Peugeot muss in Österreich den Missbrauch seiner marktbeherrschenden Stellung im Neuwagenvertrieb binnen drei Monaten stoppen. Der Oberste Gerichtshof (OHG) bestätigte am Montag "den ganz überwiegenden Teil" des erstinstanzlichen Urteils vom Mai vergangenen Jahres, wie Peter Thyri, Rechtsanwalt des klagenden Autohauses Büchl, mitteilte. Der Peugeot-Partner aus Oberösterreich geht mit Unterstützung des Händlerverbands bereits seit Ende 2018 gegen die Praktiken des Generalimporteurs vor.
Die Wiener Richter machen dem Hersteller in der aktuellen Entscheidung (Az.: GZ 16 Ok 4/20d) eine Reihe von Auflagen. So darf PSA im Neuwagenvertrieb Prämienzahlungen an den Handel nicht mehr an Kundenzufriedenheitsumfragen koppeln.

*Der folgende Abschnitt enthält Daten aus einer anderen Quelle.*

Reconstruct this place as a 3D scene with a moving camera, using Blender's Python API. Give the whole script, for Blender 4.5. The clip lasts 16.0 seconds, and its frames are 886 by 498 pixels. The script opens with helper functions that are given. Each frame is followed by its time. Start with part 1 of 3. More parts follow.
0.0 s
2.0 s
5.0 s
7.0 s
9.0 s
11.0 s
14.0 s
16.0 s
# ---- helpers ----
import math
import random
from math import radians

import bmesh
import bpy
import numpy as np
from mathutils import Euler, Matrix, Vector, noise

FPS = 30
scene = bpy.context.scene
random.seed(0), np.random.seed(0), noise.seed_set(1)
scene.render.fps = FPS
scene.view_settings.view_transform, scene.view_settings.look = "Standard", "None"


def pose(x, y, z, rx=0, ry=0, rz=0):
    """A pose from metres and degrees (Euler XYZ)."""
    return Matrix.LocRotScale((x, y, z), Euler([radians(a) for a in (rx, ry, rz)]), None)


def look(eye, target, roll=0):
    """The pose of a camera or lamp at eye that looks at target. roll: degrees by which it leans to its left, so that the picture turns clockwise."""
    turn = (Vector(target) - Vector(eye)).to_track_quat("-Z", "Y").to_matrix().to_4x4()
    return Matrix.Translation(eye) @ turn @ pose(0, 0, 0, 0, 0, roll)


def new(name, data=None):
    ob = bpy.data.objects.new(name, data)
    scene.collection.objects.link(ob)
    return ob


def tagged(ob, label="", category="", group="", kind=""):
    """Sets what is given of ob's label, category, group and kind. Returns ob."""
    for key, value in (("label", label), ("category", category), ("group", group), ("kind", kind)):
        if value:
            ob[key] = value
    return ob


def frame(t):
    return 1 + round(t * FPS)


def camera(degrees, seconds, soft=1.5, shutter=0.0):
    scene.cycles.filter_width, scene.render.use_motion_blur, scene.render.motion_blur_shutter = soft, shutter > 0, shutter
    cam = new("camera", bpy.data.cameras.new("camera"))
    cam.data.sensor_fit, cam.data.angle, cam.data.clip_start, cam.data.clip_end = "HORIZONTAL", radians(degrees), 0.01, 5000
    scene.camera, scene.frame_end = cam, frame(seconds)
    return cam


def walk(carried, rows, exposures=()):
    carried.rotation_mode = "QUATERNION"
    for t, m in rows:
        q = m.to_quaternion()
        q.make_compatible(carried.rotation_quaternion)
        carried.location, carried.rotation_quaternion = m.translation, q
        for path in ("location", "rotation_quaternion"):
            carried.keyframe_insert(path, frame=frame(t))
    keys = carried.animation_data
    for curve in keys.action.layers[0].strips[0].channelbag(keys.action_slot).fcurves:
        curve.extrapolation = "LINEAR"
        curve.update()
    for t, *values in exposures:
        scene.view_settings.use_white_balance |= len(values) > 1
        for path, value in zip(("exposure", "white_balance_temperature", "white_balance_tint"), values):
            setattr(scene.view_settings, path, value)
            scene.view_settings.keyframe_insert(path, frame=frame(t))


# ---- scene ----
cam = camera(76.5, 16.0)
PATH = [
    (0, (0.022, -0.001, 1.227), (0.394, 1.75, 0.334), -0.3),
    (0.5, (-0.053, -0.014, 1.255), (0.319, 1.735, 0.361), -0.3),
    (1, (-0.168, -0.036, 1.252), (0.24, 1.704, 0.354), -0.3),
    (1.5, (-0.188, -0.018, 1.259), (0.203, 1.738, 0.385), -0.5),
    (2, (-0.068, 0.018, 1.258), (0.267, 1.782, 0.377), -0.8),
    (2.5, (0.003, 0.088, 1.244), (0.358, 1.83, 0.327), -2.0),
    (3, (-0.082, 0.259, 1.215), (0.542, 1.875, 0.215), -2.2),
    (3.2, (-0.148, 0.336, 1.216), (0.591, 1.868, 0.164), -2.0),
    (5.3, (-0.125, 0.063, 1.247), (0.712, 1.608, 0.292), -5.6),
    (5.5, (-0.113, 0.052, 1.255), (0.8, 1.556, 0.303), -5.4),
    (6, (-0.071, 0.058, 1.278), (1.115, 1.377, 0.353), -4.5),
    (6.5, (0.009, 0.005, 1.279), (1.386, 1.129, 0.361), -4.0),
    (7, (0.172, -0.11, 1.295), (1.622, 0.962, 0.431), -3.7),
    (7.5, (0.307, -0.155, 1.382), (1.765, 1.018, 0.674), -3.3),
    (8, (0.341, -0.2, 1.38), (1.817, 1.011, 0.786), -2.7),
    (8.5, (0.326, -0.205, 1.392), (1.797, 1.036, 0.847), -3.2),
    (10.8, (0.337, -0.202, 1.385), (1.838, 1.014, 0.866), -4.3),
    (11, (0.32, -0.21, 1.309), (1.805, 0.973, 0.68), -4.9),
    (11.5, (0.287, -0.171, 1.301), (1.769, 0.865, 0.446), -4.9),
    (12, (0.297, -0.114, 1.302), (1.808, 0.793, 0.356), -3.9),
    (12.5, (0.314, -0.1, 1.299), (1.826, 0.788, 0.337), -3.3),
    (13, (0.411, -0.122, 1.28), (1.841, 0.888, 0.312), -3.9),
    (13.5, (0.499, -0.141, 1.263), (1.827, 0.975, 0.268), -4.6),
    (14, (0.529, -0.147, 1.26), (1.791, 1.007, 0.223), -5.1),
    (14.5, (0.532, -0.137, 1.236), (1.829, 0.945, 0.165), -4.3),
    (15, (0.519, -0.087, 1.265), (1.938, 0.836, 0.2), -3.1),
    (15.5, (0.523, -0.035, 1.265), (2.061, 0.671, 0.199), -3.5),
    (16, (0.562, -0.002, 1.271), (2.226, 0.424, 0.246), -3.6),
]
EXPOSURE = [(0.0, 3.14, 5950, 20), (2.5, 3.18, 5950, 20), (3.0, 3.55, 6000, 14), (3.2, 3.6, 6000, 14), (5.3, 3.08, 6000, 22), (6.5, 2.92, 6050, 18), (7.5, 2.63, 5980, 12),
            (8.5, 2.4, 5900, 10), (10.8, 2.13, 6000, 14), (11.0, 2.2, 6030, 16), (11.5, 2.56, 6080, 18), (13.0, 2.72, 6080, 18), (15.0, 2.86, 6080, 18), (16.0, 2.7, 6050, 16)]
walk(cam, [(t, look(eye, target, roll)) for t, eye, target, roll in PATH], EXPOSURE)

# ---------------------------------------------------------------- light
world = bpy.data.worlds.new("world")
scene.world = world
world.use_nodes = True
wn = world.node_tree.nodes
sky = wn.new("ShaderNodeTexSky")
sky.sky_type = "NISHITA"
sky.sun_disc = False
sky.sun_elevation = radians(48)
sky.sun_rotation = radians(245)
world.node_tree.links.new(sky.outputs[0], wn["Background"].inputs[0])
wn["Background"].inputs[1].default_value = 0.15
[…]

Ebenso ist unzulässig, die Handelsspanne der Partnerbetriebe zu reduzieren, wenn diese vom Importeur bewusst überhöhte Verkaufsziele verfehlen, und den Vertragshändlern durch subventionierte Fahrzeuge aus Niederlassungen Konkurrenz zu machen.

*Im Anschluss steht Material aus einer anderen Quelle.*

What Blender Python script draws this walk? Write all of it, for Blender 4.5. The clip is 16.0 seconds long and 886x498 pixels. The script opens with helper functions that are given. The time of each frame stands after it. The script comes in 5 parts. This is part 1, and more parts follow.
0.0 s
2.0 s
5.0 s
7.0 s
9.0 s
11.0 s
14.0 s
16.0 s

Im Werkstattbereich hat der Importeur den Angaben zufolge sein aufwendiges Kontrollsystem abzustellen – gleiches gilt für nicht kostendeckende Stundensätze, die Garantie- und Gewährleistungsarbeiten für die Autohäuser unrentabel machen. "Letztlich darf PSA auch die Kosten seines Mystery Shopping und Audit-Systems für Neuwagen- und Werkstattgeschäft nicht weiter auf die Händler überwälzen", erklärte Thyri.

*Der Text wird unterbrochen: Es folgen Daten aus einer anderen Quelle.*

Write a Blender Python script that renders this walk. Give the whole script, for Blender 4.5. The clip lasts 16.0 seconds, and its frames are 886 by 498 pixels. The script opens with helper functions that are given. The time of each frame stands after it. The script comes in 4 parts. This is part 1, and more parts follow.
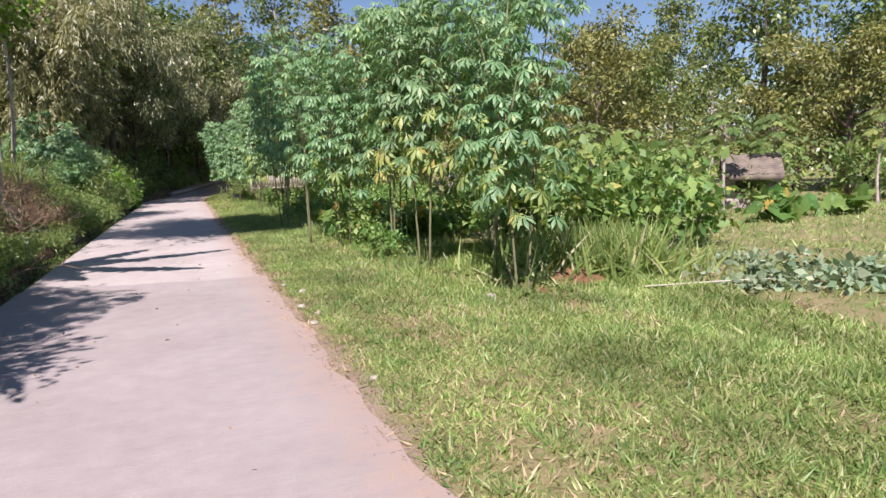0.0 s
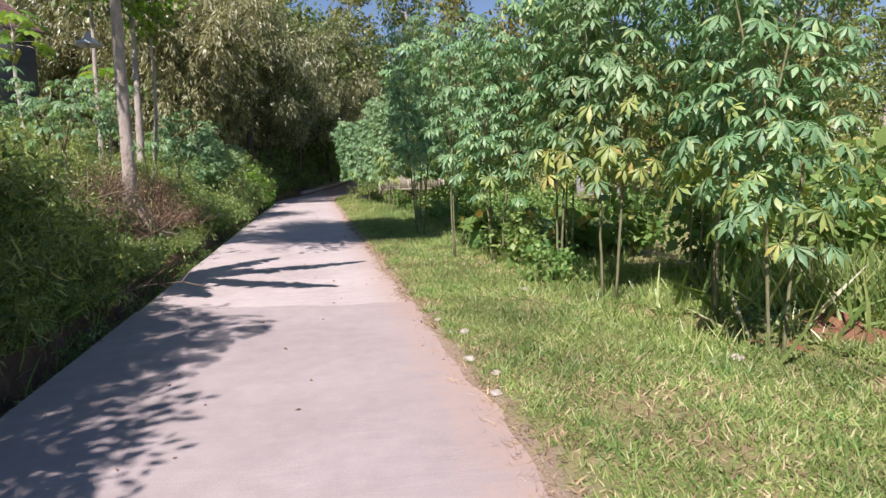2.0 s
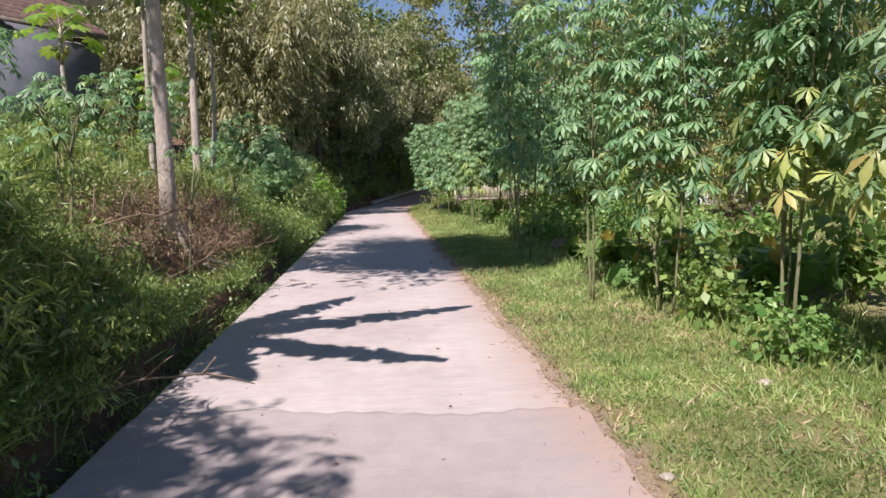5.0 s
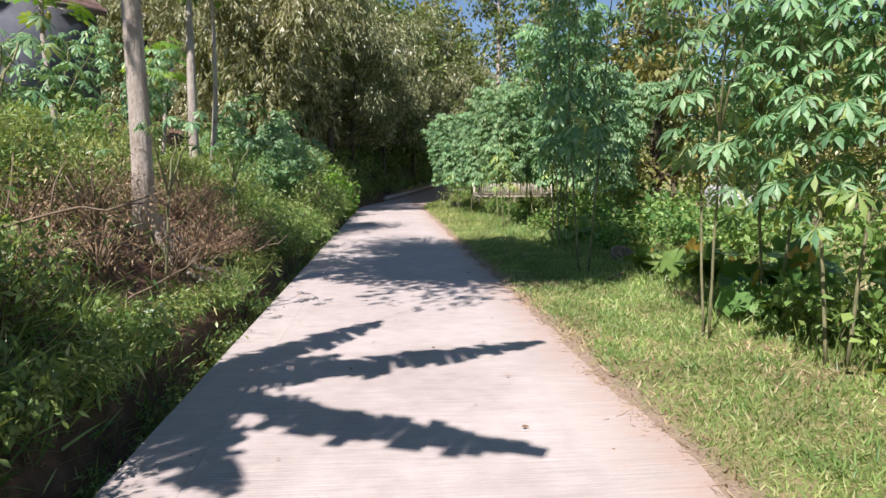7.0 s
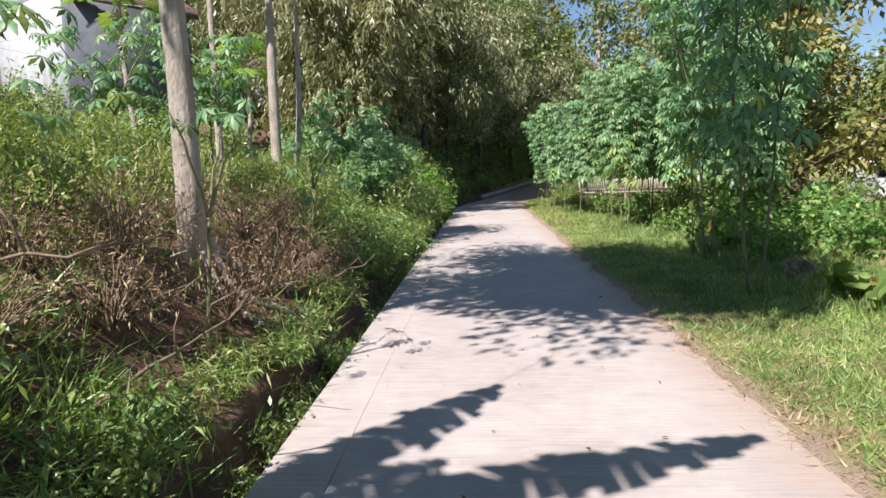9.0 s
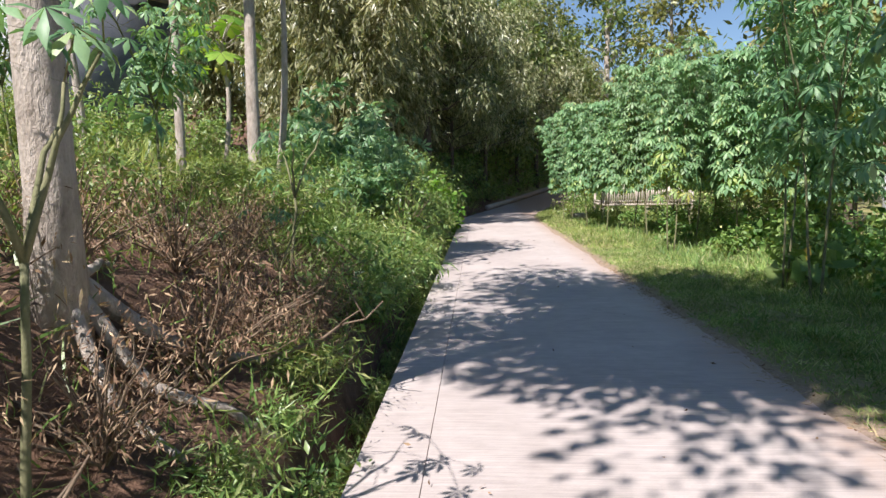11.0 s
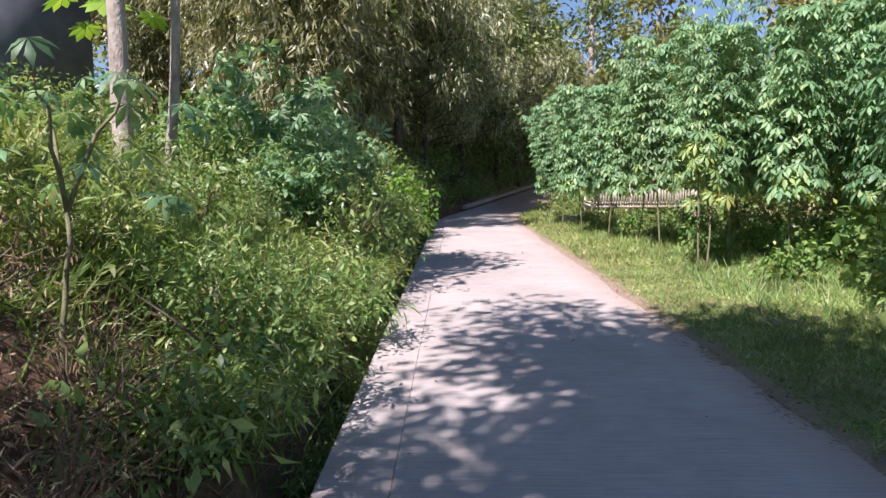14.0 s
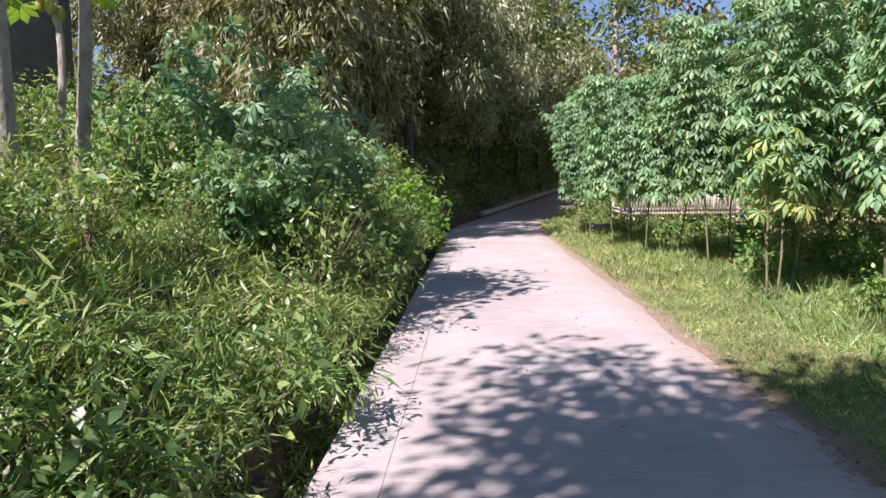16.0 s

Im Grundsatz bestätigte der OHG außerdem die einseitige Beschränkung der Preissetzungsfreiheit des Händlers durch den wirtschaftlichen Zwang zur Teilnahme an Aktionen. Hierzu muss das Kartellgericht als Erstinstanz das Verfahren aber ergänzen und nochmals urteilen. In allen übrigen Punkten sei die Entscheidung rechtskräftig und von PSA innerhalb von drei Monaten umzusetzen, hieß es.
Abstellungsauftrag gilt für alle Vertragsverhältnisse
Der Gerichtshof betonte ausdrücklich, dass der Abstellungsauftrag nicht nur für den verhandelten Einzelfall, sondern hinsichtlich aller Vertragsverhältnisse gelte. Ebenso wiesen die Richter auf die parallele Anwendbarkeit des europäischen Kartellrechts hin und setzten sich mit der Begründung der marktbeherrschenden Stellung des Importeurs ebenso wie der Fallgruppe Konditionenmissbrauch gemäß Art 102 AEUV auseinander.
Peugeot Austria muss nun sein Vergütungssystem erheblich anpassen und neu vereinbaren. Eine Berücksichtigung für andere Markennetze – insbesondere jene des Stellantis-Konzerns – empfehle sich schon aus Gründen der Rechtssicherheit, betonte Thyri. "Für zahlreiche betroffene Peugeot-Händler stellt sich zudem unmittelbar die Frage nach dem Ersatz der ihnen jahrelang missbräuchlich vorenthaltenen Vergütungen."
Österreichische und deutsche Branchenverbände begrüßten die Entscheidung. Das Bundesgremium Fahrzeughandel und die Bundesinnung der Fahrzeugtechnik innerhalb WKÖ, der Verband österreichischer Kraftfahrzeugbetriebe (VÖK) und der Klub der Österreichischen Peugeot-Händler sprachen in einer Erklärung von einem "Durchbruch in den jahrzehntelangen Bemühungen um mehr Fairness in der Hersteller-Händlerbeziehung". Gerade vor dem Hintergrund der aktuellen Herausforderungen sei nun der Weg frei für ein neues partnerschaftliches Miteinander in der Automobilbranche.
ZDK-Hauptgeschäftsführer Axel Koblitz erklärte, dass die Entscheidung "Signalwirkung auch für den Automobilhandel in Deutschland und auf europäischer Ebene" habe. Der Kfz-Gewerbeverband wolle "daraus Schlussfolgerungen für die praktische Arbeit in den Fabrikatshändlervereinigungen ziehen".